Blowout and Blowout Preventers
When the offshore oil rig called the “Deepwater Horizon” began leaking oil into the Gulf of Mexico, blowout preventers and their function became hot topics. Blowout is not just a fear under water where pollution is the major concern. It is also important when drilling on land, where the potential for fire and explosion is quite high, especially in wells with large amounts of natural gas.
Blowout is nothing more than the uncontrolled expulsion of petroleum from a well. In the early stages of oil extraction, it is quite common for petroleum to be under pressure. This results from the fact that a fraction of nearly all petroleum reserves is gas. Because gases expand, a great deal of pressure can be created in petroleum reserves because they exist in confined and inflexible spaces. It is no somewhat like the pressure created by blowing air into a balloon. The more gas there is (air in the case of a balloon), the greater the pressure.
When a reserve is finally breached during drilling and there is an escape route for the pressure, hydrocarbon is carried up the bore hole and ejected onto the surface. Because the holes that are drilled to access a petroleum reserves are relatively narrow and because there can be a great deal of pressure in a well, hydrocarbon can be ejected up to 60 meters into the air. The more flammable hydrocarbons, like methane and propane, can easily be ignited as a result of friction during blowout, leading to fire and explosion. Underwater, the pressure can be enough to force oil out of a well even at depths of over a kilometer. The Deepwater Horizon blowout, which occurred in the Macondo Prospect oil field in the Gulf of Mexico, was the largest underwater blowout in history. Eleven crew were killed in the explosion. The well spilled an estimated 35,000 to 60,000 barrels of oil into the Gulf each day and was not repaired for over 3 months. Since that incident, blowout preventers have been under intense scrutiny. However, no better device has been proposed and standard blowout preventers are still being used. Many underwater drilling operations use more than one blowout preventer after the Deepwater Horizon accident.
While not full proof, blowout preventers can help to stop blowout from occurring and have made drilling for petroleum safer and more environmentally friendly. Blowout preventers are often abbreviated as BOPs (pronounced B-O-P and not as 'bops' in the industry).
BOPs are mechanical devices and come in two basic types: ram and annular. Modern BOPs often use both mechanisms in tandem to help ensure the reliability of the system. In fact, most BOPs are constructed of at least one annular blowout mechanism atop several ram style mechanisms.

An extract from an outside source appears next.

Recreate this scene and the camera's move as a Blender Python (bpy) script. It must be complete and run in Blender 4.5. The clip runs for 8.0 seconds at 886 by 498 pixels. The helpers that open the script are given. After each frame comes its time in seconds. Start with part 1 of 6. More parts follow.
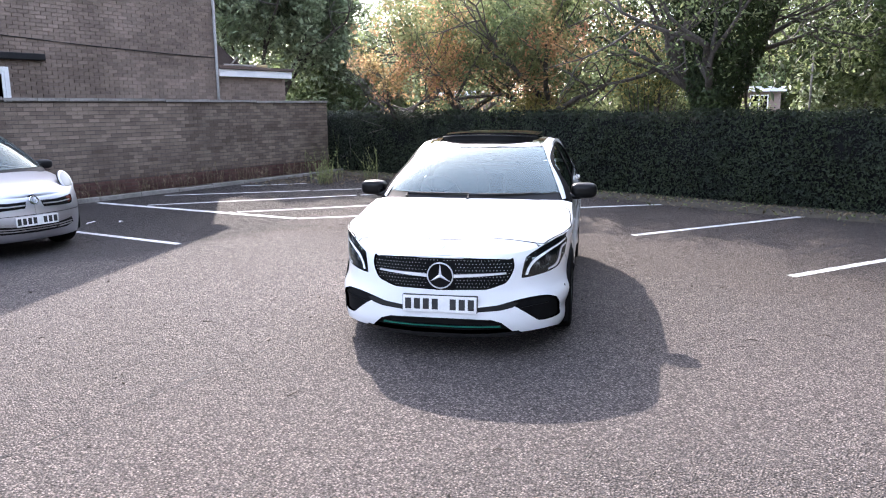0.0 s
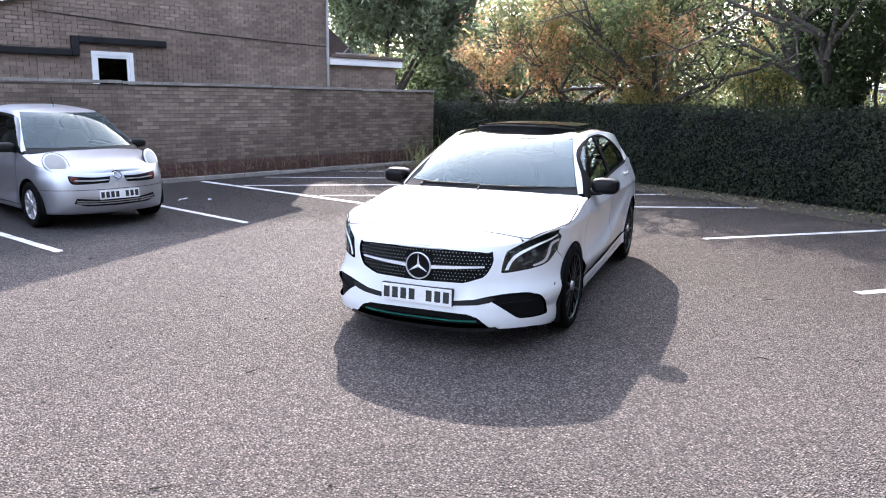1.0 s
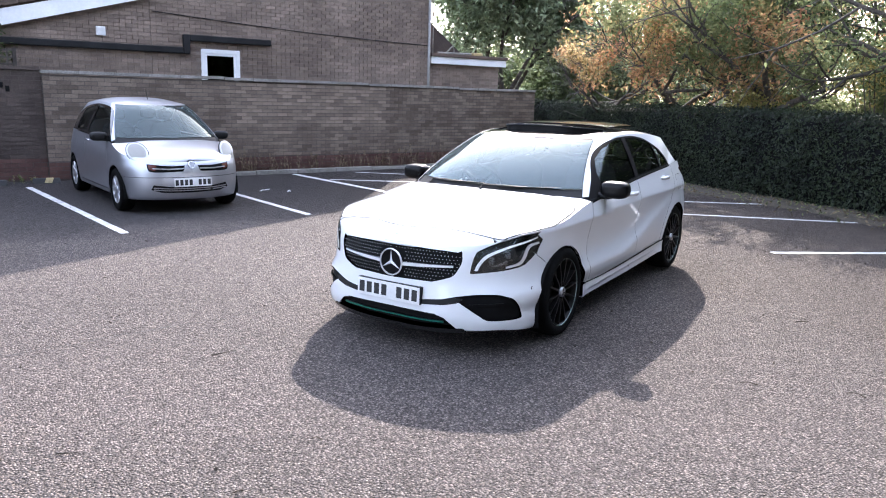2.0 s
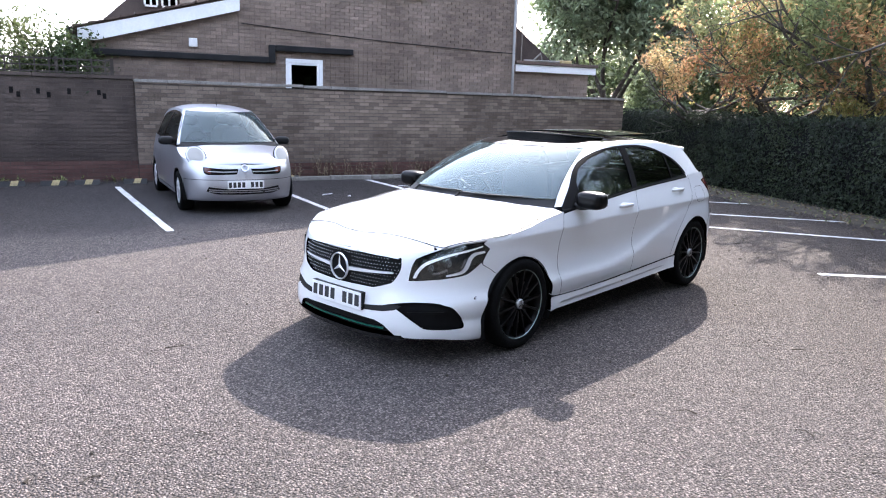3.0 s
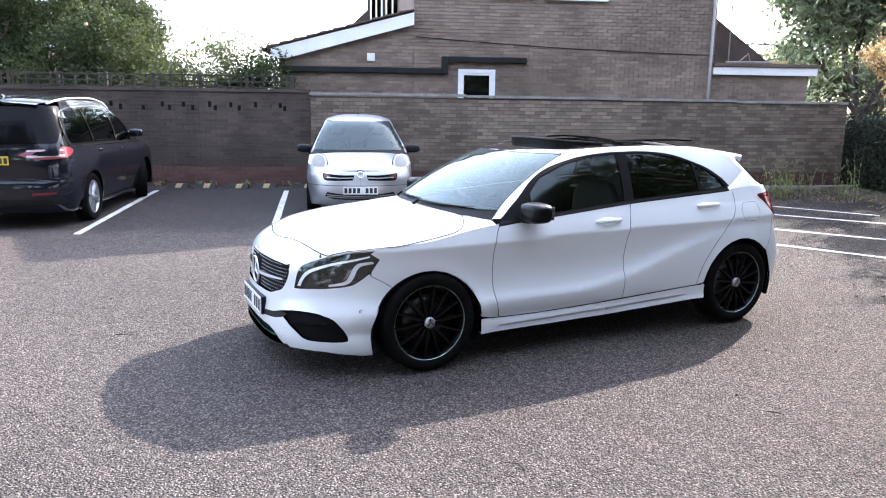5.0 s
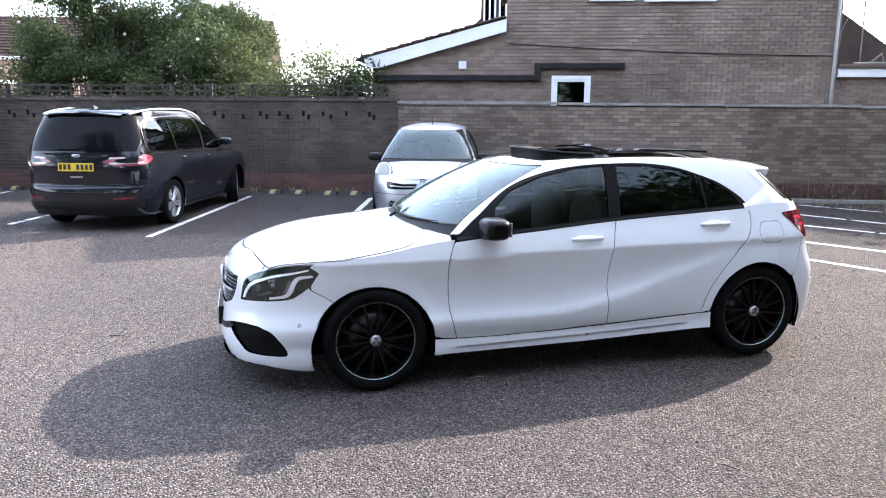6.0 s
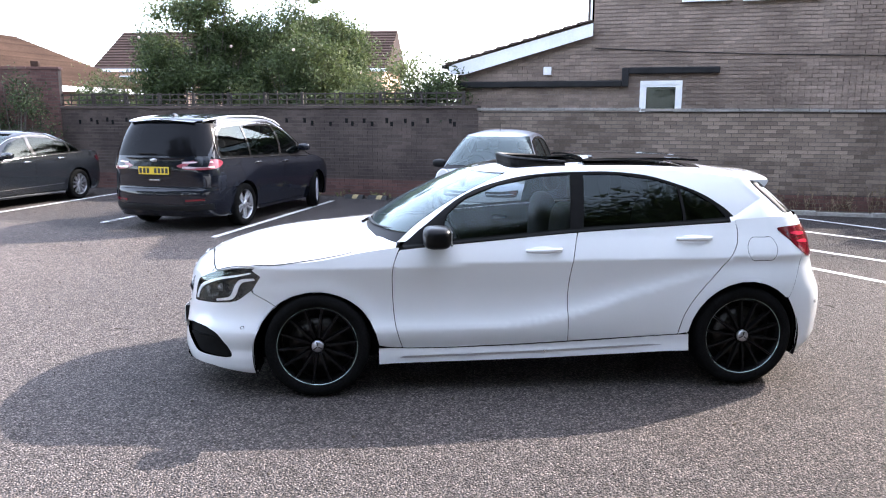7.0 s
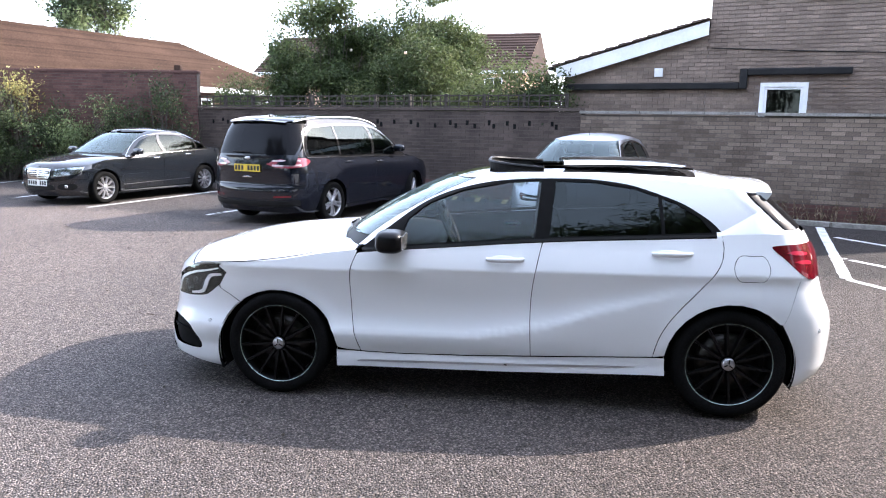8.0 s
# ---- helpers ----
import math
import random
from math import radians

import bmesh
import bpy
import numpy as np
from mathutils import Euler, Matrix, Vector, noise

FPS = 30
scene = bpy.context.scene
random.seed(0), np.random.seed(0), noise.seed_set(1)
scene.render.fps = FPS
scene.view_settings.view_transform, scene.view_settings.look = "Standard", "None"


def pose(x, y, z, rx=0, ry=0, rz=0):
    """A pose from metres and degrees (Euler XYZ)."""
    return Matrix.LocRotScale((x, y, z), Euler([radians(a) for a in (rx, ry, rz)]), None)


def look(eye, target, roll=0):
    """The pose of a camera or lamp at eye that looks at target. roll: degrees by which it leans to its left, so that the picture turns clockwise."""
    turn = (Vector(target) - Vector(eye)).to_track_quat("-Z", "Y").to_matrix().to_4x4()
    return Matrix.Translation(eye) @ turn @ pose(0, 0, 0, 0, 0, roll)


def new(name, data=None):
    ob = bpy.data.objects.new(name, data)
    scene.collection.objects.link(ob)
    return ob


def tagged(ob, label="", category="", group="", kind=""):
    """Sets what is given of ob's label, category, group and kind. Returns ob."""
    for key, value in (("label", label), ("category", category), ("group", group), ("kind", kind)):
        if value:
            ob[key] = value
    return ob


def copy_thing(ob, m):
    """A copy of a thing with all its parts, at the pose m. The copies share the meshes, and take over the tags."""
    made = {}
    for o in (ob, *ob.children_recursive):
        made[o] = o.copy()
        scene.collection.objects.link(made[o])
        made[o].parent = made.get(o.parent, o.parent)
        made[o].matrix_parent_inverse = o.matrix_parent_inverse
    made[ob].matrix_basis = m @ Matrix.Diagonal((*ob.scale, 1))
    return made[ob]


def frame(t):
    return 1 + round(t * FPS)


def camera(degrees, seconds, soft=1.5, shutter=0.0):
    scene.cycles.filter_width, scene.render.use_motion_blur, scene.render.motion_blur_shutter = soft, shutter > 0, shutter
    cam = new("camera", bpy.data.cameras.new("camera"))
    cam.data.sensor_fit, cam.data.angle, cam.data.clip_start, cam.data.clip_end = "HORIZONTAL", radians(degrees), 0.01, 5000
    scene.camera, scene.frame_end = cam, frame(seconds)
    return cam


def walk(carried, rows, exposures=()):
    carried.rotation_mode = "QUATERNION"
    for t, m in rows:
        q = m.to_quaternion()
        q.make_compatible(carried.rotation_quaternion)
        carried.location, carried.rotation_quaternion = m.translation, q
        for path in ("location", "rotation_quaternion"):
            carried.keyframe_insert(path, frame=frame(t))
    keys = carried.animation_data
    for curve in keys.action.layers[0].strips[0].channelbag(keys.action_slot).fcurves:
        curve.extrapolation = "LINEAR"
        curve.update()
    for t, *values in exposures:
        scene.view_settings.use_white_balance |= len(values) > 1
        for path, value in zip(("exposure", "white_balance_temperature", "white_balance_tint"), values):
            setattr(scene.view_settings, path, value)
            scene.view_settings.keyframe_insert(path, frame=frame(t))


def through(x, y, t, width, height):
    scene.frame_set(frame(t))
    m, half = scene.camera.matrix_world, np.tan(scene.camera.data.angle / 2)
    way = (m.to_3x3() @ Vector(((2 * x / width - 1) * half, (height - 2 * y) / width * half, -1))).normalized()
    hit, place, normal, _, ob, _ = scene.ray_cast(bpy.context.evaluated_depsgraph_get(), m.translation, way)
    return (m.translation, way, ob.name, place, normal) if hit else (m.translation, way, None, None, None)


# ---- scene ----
cam = camera(62.1, 8.0, 1.1)
METRES, EYE, TILT, LEAN, TURN = 9.27, 1.735, 0.7, 0.0, -58.3
ROWS = [
    (0.0, 0.0, 0.0, 0.0, -0.09, -11.69, 0.41),
    (0.5, 0.0514, 0.0111, -0.0028, 5.05, -11.99, -0.04),
    (1.0, 0.1145, 0.022, -0.0038, 11.05, -12.3, -0.61),
    (1.5, 0.1698, 0.0389, -0.0055, 16.67, -12.48, -1.04),
    (3.0, 0.3361, 0.1222, -0.0044, 31.59, -12.0, -1.26),
    (3.5, 0.3908, 0.1645, -0.0058, 36.94, -11.84, -1.07),
    (4.0, 0.4308, 0.2119, -0.0097, 42.1, -11.75, -0.8),
    (4.5, 0.4684, 0.2629, -0.0103, 47.1, -11.59, -0.47),
    (5.0, 0.5006, 0.32, -0.0093, 52.52, -11.36, -0.14),
    (6.5, 0.5643, 0.5026, -0.0095, 68.76, -10.42, 0.41),
    (7.0, 0.5805, 0.5602, -0.0109, 73.83, -10.14, 0.44),
    (7.5, 0.5857, 0.6189, -0.0119, 79.46, -9.97, 0.23),
    (8.0, 0.5922, 0.6847, -0.0112, 85.78, -9.93, -0.09),
]
EXPOSURES = [(0.0, 2.48, 6400, 16), (3.5, 2.6, 6400, 14), (8.0, 2.78, 6450, 13)]
walk(cam, [(t, pose(0, 0, 0, 0, 0, TURN) @ pose(0, 0, EYE, TILT, LEAN, 0) @ pose(METRES * x, METRES * y, METRES * z, 90 + pitch, roll, yaw)) for t, x, y, z, yaw, pitch, roll in ROWS], EXPOSURES)

# ---- light ----
SUN_EL, SUN_AZ = 32.6, 46.5   # degrees above the ground, degrees from +x towards +y
world = bpy.data.worlds.new("sky")
scene.world = world
world.use_nodes = True
_nt = world.node_tree
_sky = _nt.nodes.new("ShaderNodeTexSky")
_sky.sky_type, _sky.sun_disc = "NISHITA", False
_sky.sun_elevation, _sky.sun_rotation = radians(SUN_EL), radians(90 - SUN_AZ)
_sky.dust_density, _sky.air_density, _sky.ozone_density = 1.7, 1.0, 1.3
_haze = _nt.nodes.new("ShaderNodeHueSaturation")
_haze.inputs["Saturation"].default_value = 0.8
_nt.links.new(_sky.outputs[0], _haze.inputs["Color"])
_veil = _nt.nodes.new("ShaderNodeMix")   # thin even haze over the blue
_veil.data_type = "RGBA"
_veil.inputs[0].default_value = 0.55
_veil.inputs[7].default_value = (1.75, 1.98, 2.5, 1)
_nt.links.new(_haze.outputs[0], _veil.inputs[6])
_nt.links.new(_veil.outputs[2], _nt.nodes["Background"].inputs[0])
_nt.nodes["Background"].inputs[1].default_value = 0.245
sun = new("sun", bpy.data.lights.new("sun", "SUN"))
sun.data.energy, sun.data.angle, sun.data.color = 2.15, radians(0.5), (1, 0.92, 0.83)
sun.matrix_world = look(Vector((math.cos(radians(SUN_AZ)) * math.cos(radians(SUN_EL)), math.sin(radians(SUN_AZ)) * math.cos(radians(SUN_EL)), math.sin(radians(SUN_EL)))) * 50, (0, 0, 0))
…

Ram Style Blowout Preventers
Ram blowout preventers were the first to be invented in 1922. Original ram BOPs were not intended to completely seal a well, but rather were intended to reduce the flow of oil to a manageable rate and allow time for capping. The ram BOP is based on the principle of a gate valve and uses two pairs of opposing steal plungers called rams, to restrict flow. The mechanism is simple, when pressure in the well moves from downward (into the well) to upward (out of the well) the rams slam shut like gates and slow or stop the flow of oil. Original rams, called pipe rams, simply sealed off the flow of petroleum around the drill pipe, but did nothing to prevent the flow through the pipe.
Modern ram BOPs use shear rams, which can cut through the drill pipe to completely stop the flow of oil. These ram BOPs rely upon hydraulic systems to provide the force needed to cut through strong metal drill pipe and drill string. To allow for recovery of expensive drill bits, most modern ram BOPs consist of both a shear ram and a pipe ram. The shear ram sits on top of the pipe ram and cuts the drill string to completely seal the well. Below that, the pipe ram is deployed at the same time to capture the drill string and prevent it from falling into the bore hole. This makes eventual recovery of the valuable bit feasible.
Annular Blowout Preventers
Annular BOPs were invented in 1952 and are often referred to as “Hydrils” after the company that produced them. Annular BOPs use rubber seals to close around the drill string and seal the well without cutting. This allows the drill string and bit to be removed from the well while pressure is maintained and blowout prevented. These BOPs work by forcing flexible rubber rings into tight wedges around the drill pipe and string.Annular BOPs are not as effective as ram BOPs in completely sealing a well. As such, annular BOPs are often stacked on top of ram BOPs to provide several levels of blowout prevention. Annular BOPs necessarily rely upon hydraulic pressure to create and maintain their seals. In some cases, drilling can continue even when an annular BOP has been deployed.